Published Thursday Nov 10, 2022

Salmon Falls Stoneware Closing at the End of the Year

Salmon Falls Stoneware in Dover is closing as Andy Cochran, 68, founder andcowner, is retiring on Dec. 31. Cochran has made and sold the iconic salt glazed pottery at the former railroad roundhouse on Oak Street for the past 34 years.

“Since 1988, 34 years, I’ve had the business,” Cochran says. “I love making pots.” But running a business and lifting heavy loads of clay requires the energy of the 33-year old he was when he began the business.
“It’s difficult to admit,” he says. “I got old.”

Both the business and the building are for sale, as is the equipment. Instructions on making the pottery go with the company, Cochran says. “The business is available for sale,” Cochran says. “I’m willing to help as a consultant.”

Cochran grew up in Dover until his family moved to Durham, where he graduated from Oyster River High School in 1972. Cochran’s love of making and glazing pots began in high school.
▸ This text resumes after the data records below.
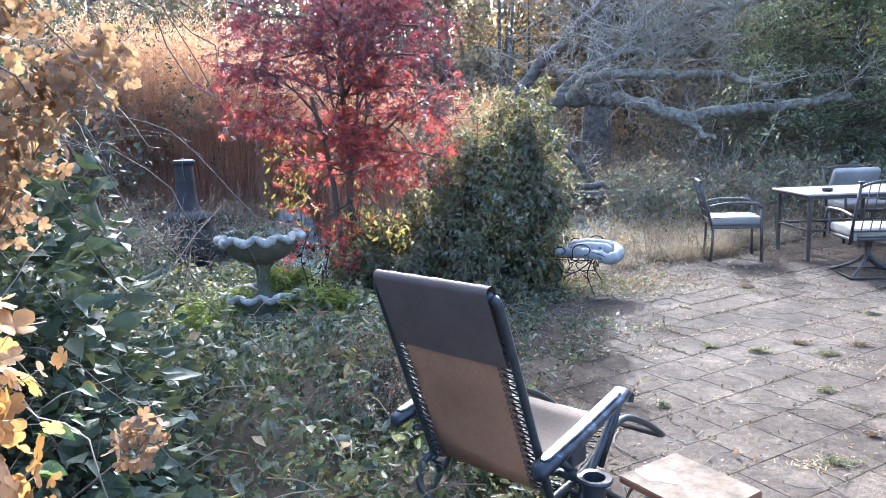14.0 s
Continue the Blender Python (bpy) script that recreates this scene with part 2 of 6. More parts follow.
M_STRAW = leaf_mat("dry_grass_blade", [(0.3, 0.245, 0.18), (0.4, 0.35, 0.28), (0.5, 0.455, 0.39), (0.22, 0.16, 0.11), (0.36, 0.285, 0.18)], 0.38, 0.8, 0.35)
M_GOLDSTRAW = leaf_mat("golden_grass_blade", [(0.29, 0.22, 0.125), (0.38, 0.3, 0.18), (0.45, 0.38, 0.265), (0.2, 0.135, 0.085)], 0.4, 0.8, 0.2)
M_FROSTGRASS = leaf_mat("frosted_grass_blade", [(0.15, 0.24, 0.22), (0.24, 0.34, 0.33), (0.36, 0.46, 0.46), (0.46, 0.54, 0.54)], 0.3, 0.7, 0.6)
M_STRAWSTALK = leaf_mat("bleached_stalk", [(0.2, 0.14, 0.1), (0.33, 0.26, 0.19), (0.45, 0.4, 0.33)], 0.3, 0.8, 0.15)
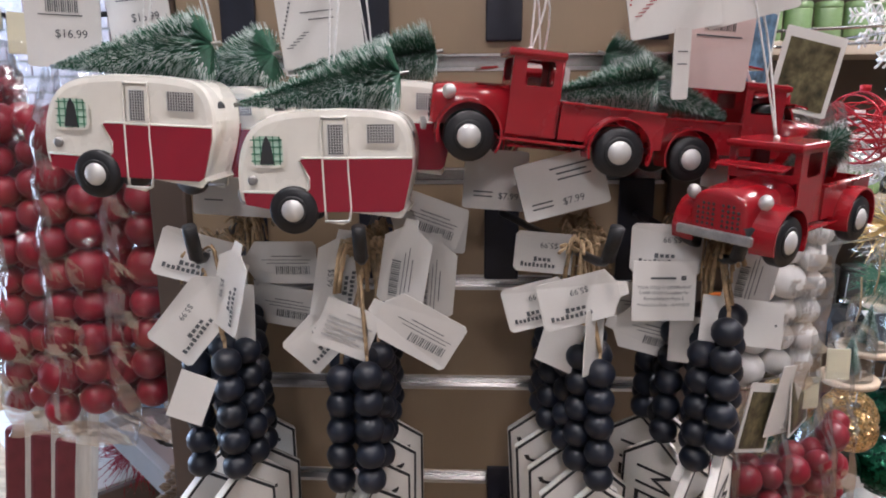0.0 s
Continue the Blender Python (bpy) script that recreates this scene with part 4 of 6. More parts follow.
for x, y, z, lean, hx, hz in (
    (-0.123, 0.345, 0.466, 3, -0.125, 0.47), (-0.102, 0.345, 0.461, -4, -0.127, 0.472), (-0.092, 0.37, 0.482, -6, -0.128, 0.475), (0.004, 0.365, 0.476, -5, -0.024, 0.448), (-0.026, 0.345, 0.435, 3, -0.024, 0.447), (-0.024, 0.335, 0.404, 1, -0.023, 0.447),
    (0.068, 0.365, 0.485, -2, 0.085, 0.448), (0.080, 0.345, 0.447, -4, 0.088, 0.448), (0.065, 0.335, 0.421, 4, 0.088, 0.447), (0.126, 0.37, 0.486, -2, 0.156, 0.454), (0.152, 0.345, 0.421, 0, 0.158, 0.453)):
    hat_ornament(x, y, z, lean, (hx, y + 0.03, hz))
for x, y, z, yaw, pitch, roll, style, price, w, h in (
    (-0.012, 0.340, 0.435, 0, 0, 193, "price", "$6.99", 0.036, 0.022),
    (0.090, 0.353, 0.452, -30, 0, 150, "price", "$6.99", 0.036, 0.02),
    (0.128, 0.350, 0.494, 0, 0, 5, "code", "$6.99", 0.032, 0.02),
    (-0.095, 0.357, 0.481, 10, 0, 162, "price", "$6.99", 0.032, 0.02),
    (-0.027, 0.370, 0.481, 20, 0, -30, "code", "$6.99", 0.032, 0.02),
    (-0.116, 0.380, 0.499, 0, 0, -25, "blank", "$6.99", 0.022, 0.016),
    (-0.024, 0.353, 0.485, 40, 0, -62, "blank", "$6.99", 0.022, 0.012),
):
    swing_tag(P(x, y, z, yaw, pitch, roll), style, price, w, h)


# ---- bottle-brush trees ----
BRUSH = {}


def brush_parts(parent, m, L=0.085, R=0.024, n=2600, snow=0.35):
    """A bottle-brush tree along +z: twisted wire with a cone of bristles, their tips frosted."""
    key = (L, R, n)
    if key not in BRUSH:
        r = random.Random(3)
        b = bmesh.new()
        for i in range(n):
            u = r.random() ** 0.75
            z = L * (1 - u) * 0.98
            rad = R * (u ** 0.9) * r.uniform(0.78, 1.04) * (0.93 + 0.09 * math.sin(z * 900)) + 0.001
            a = r.uniform(0, 2 * math.pi)
            d = Vector((math.cos(a), math.sin(a), r.uniform(0.15, 0.55))).normalized()
            s = d.orthogonal().normalized() * 0.00027
            p0 = Vector((0, 0, z))
            p1, p2 = p0 + d * rad * (1 - snow), p0 + d * rad
            v = [b.verts.new(p) for p in (p0 - s, p0 + s, p1 + s, p1 - s, p2)]
            b.faces.new(v[:4])
            f = b.faces.new((v[3], v[2], v[4]))
            f.material_index = 1 if r.random() < 0.5 else 0
        ob = part("bristles", b, None, parent, "green bristles with frosted tips", mats=[NEEDLE, SNOWTIP])
        ob["kind"] = "stuff"
        w = part("stem", tube([(0, 0, -0.004), (0, 0, L)], 0.0011, 6), WIRE, parent)
        BRUSH[key] = (ob.data, w.data)
        ob.matrix_basis = w.matrix_basis = m
    else:
        o1 = share("bristles", BRUSH[key][0], parent, m, "green bristles with frosted tips")
        o1["kind"] = "stuff"
        share("stem", BRUSH[key][1], parent, m)


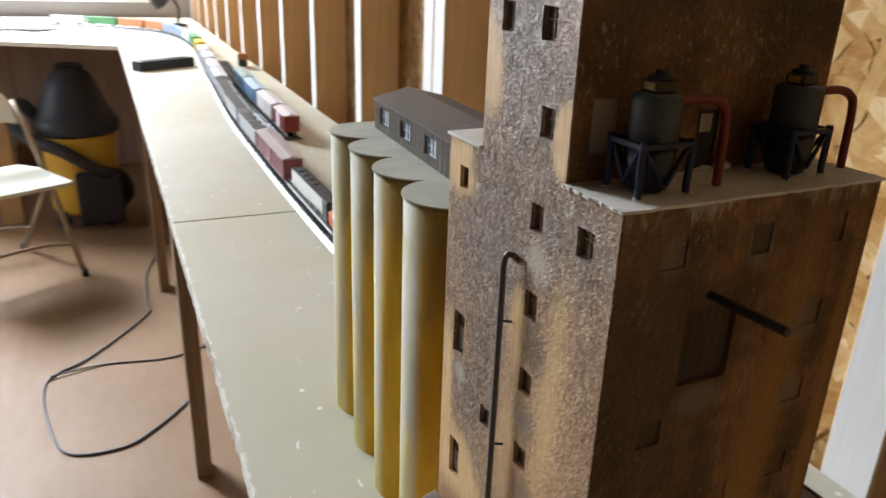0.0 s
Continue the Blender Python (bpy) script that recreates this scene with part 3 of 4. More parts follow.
chip_part(chips_on(2000, (0, D, 0.10, H), side_keep, lambda u, v, h: (u, -0.0005 - h, v), 12, (0.0008, 0.0022)), MAT["sidechip"], side_wall, "scattered brown and tan wood chips")
for a in SIDEWIN:
    bm = bmesh.new()
    box(bm, a[0], a[1], 0.0002 + 0.0003 * (int(a[0] * 1e4) % 3), 0.0017, a[2], a[3])
    part("blind_window", bm, MAT["blind"] if a[0] in (0.061, 0.020) else MAT["side"], tower)
bm = bmesh.new()
box(bm, DOOR[0], DOOR[1], 0.0017, 0.0022, DOOR[2], DOOR[3])
door = part("loading_door", bm, MAT["doordark"], tower)
for i in range(6):
    w = (DOOR[1] - DOOR[0]) / 6
    bm = bmesh.new()
    box(bm, DOOR[0] + i * w + 0.00008, DOOR[0] + (i + 1) * w - 0.00008, 0.0014, 0.0016, DOOR[2], DOOR[3])
    part("plank", bm, MAT["doordark"], door)
bm = bmesh.new()
box(bm, TK, D, W - 0.0022, W, 0, H)
part("side_wall", bm, MAT["side"], tower)
bm = bmesh.new()
box(bm, D - 0.002, D - 0.0002, 0.0022, W - 0.0022, 0, H - 0.0002)
part("back_wall", bm, MAT["side"], tower)
# head house walls
HATCH = (0.058, 0.069, 0.2835, 0.306)
bm = bmesh.new()
pierced(bm, 0.0007, D, H - 0.001, HT - 0.0014, [HATCH, (0.004 + TK, 0.020, 0.292, 0.312), (0.108, 0.119, 0.300, 0.313)], 0.0022, lambda u, v, d: (u, Y0 + d - 0.0004, v))
head_wall = part("head_house_wall", bm, MAT["side"], tower)
HEAD_CRUST = [(0.066, 0.335, 0.050, 0.030, 0), (0.050, 0.315, 0.022, 0.034, 0), (0.038, 0.292, 0.016, 0.012, 0), (0.105, 0.335, 0.024, 0.018, 0)]


def head_keep(u, v):
    if not 0.002 < u < D - 0.002 or not H + 0.002 < v < HT - 0.003 or (0.056 < u < 0.071 and v < 0.309):
        return 0.0, 1.0
    return max(0.02, min(1.0, 1.3 * patch(HEAD_CRUST, u, v) + 0.6 * noise.noise(Vector((u, v, 9.0)) * 110))), 1.0


chip_part(chips_on(2200, (0, D, H, HT), head_keep, lambda u, v, h: (u, Y0 - 0.0005 - h, v), 13, (0.0008, 0.0024)), MAT["sidechip"], head_wall, "scattered brown and tan wood chips")
bm = bmesh.new()
box(bm, HATCH[0], HATCH[1], Y0 + 0.0012, Y0 + 0.0021, HATCH[2], HATCH[3])
hatch = part("hatch", bm, MAT["hatch"], tower, "narrow dark grey hatch door")
bm = bmesh.new()
box(bm, HATCH[0] + 0.0025, HATCH[1] - 0.0025, Y0 + 0.0006, Y0 + 0.0013, 0.297, 0.304)
part("pane", bm, MAT["blankcard"], hatch)
MAT["chippanel"] = plain("chip_panel", (0.21, 0.115, 0.05), 0.6, scale=420, amount=0.7)
bm = bmesh.new()
box(bm, 0.0325, 0.0485, Y0 - 0.0007, Y0 - 0.0001, H + 0.0016, 0.3085)
part("blank_panel", bm, MAT["chippanel"], tower, "tan chip covered blanking panel")
for a, b in ((0.004 + TK, 0.020), (0.108, 0.119)):
    bm = bmesh.new()
    box(bm, a, b, Y0 + 0.0004, Y0 + 0.0018, 0.292 if a < 0.1 else 0.300, 0.312 if a < 0.1 else 0.313)
    part("blank_panel", bm, MAT["blankcard"], tower, "pale grey blanking panel")
bm = bmesh.new()
box(bm, TK, D, Y1 - 0.0022, Y1, H - 0.001, HT)
part("head_house_wall", bm, MAT["side"], tower)
bm = bmesh.new()
box(bm, D - 0.002, D - 0.0002, Y0 + 0.0022, Y1 - 0.0022, H, HT)
part("head_house_wall", bm, MAT["side"], tower)


def rough_slab(x0, x1, y0, y1, z0, z1, amp, n=26):
    """A thin roof card with a ragged outline."""
    rng = random.Random(int(1e4 * (x0 + y0 + z1)) + 7)
    pts = []
    for (ax, ay), (bx, by) in (((x0, y0), (x1, y0)), ((x1, y0), (x1, y1)), ((x1, y1), (x0, y1)), ((x0, y1), (x0, y0))):
        for k in range(n):
            t = k / n
            pts.append((ax + (bx - ax) * t + rng.uniform(-amp, amp), ay + (by - ay) * t + rng.uniform(-amp, amp)))
    bm = bmesh.new()
    prism(bm, pts, z0, z1)
    return bm


part("shoulder_roof", rough_slab(-0.0013, D + 0.0010, -0.0015, Y0 + 0.0003, H, H + 0.0011, 0.00055, 34), MAT["roofcard"], tower, "pale grey ragged card roof")
part("shoulder_roof", rough_slab(-0.0015, D + 0.0012, Y1 - 0.0005, W + 0.0012, H, H + 0.0013, 0.0002, 7), MAT["roofcard"], tower, "pale grey card roof")
part("top_roof", rough_slab(-0.0015, D + 0.002, Y0 - 0.0015, Y1 + 0.0015, HT, HT + 0.0014, 0.0002, 8), MAT["roofcard"], tower, "pale grey card roof")
bm = bmesh.new()
box(bm, -0.0008, D + 0.001, Y0 - 0.0010, Y1 + 0.0008, HT - 0.0012, HT - 0.0001)
part("roof_edge", bm, MAT["iron"], tower, "black roof edge")
# crusted filler on the shoulder, at the hatch and round the tank feet
rng = random.Random(5)
for gx, gy, gr, gh in ((0.074, Y0 - 0.0012, 0.0045, 0.0022), (0.064, Y0 - 0.0008, 0.0050, 0.0012), (0.084, 0.0085, 0.0022, 0.0009), (0.103, 0.0095, 0.0018, 0.0009), (0.013, 0.0085, 0.0018, 0.0008), (0.034, 0.0075, 0.0024, 0.0008)):
    bm = bmesh.new()
    bmesh.ops.create_icosphere(bm, subdivisions=2, radius=1.0)
    for v in bm.verts:
        v.co *= 1 + rng.uniform(-0.22, 0.22)
        v.co = Vector((gx + gr * v.co.x, gy + 0.6 * gr * v.co.y, H + 0.0014 + max(0.0, gh * v.co.z)))
    for f in bm.faces:
        f.smooth = True
    part("filler_crust", bm, MAT["roofcard"], tower)
MAT["crust"] = plain("white_crust", (0.80, 0.79, 0.76), 0.6, scale=300, amount=0.25, bump=0.0006)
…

When he was still in high school he
participated in an independent study in ceramics at the University of NH. After graduating, he worked as a potter out of a farm in Lee.

“I peddled pots in Durham on Main Street, out of a 1935 Ford truck,” Cochran says. “I mostly made hanging planters.”

He eventually returned to Dover. In the 1980s, when Cochran was getting started, folk art, Americana and reproduction pottery pieces from the 1800s were big business. Cochran went through the Small Business Administration to create a business plan. He learned that salt glazed pottery was the growing trend. The process, which has its roots in the 1500s in Germany, involves adding salt to the kiln during the final stage of firing to create a glazed finish.

The business grew after decorator Helen Berg joined Salmon Falls Stoneware and popularized a teddy bear line and the blueberry basket motif. Cochran had been making his own designs of cats, cows and birds and doing well, but gift shop buyers bought all they could get of Berg’s designs. Salmon Falls Stoneware began getting local, and then national, attention. “Overnight it was booming,” Cochran says of the business. “It got so big, so fast.”

In two years, the business went from two employees to 42 potters, decorators and processors. The business employed 54 employees year-round. Cochran earned SBA Businessman of the Year in New England in 1993.

The hallmark of the pottery is its hand-drawn blue designs and includes crocks and jugs, hurricane and electric lamps, pie plates, mugs, dinnerware, bird baths and more. Salmon Falls Stoneware is hand-painted and signed by one of the numerous artists employed in the business.“It’s a collectiveceffort of artists, craftsmen, production workers, and sales staff that make Salmon Falls Stoneware, and it has been since the beginning,” Cochran says.

Cochran has notified his eight employees of his retirement. Some of the potters and designers are expected to move on to their own studios, he says, if the business isn’t sold.

Pottery remains for sale at the retail store at 75 Oak Street.Customers with gift cards are urged to redeem them by December 31.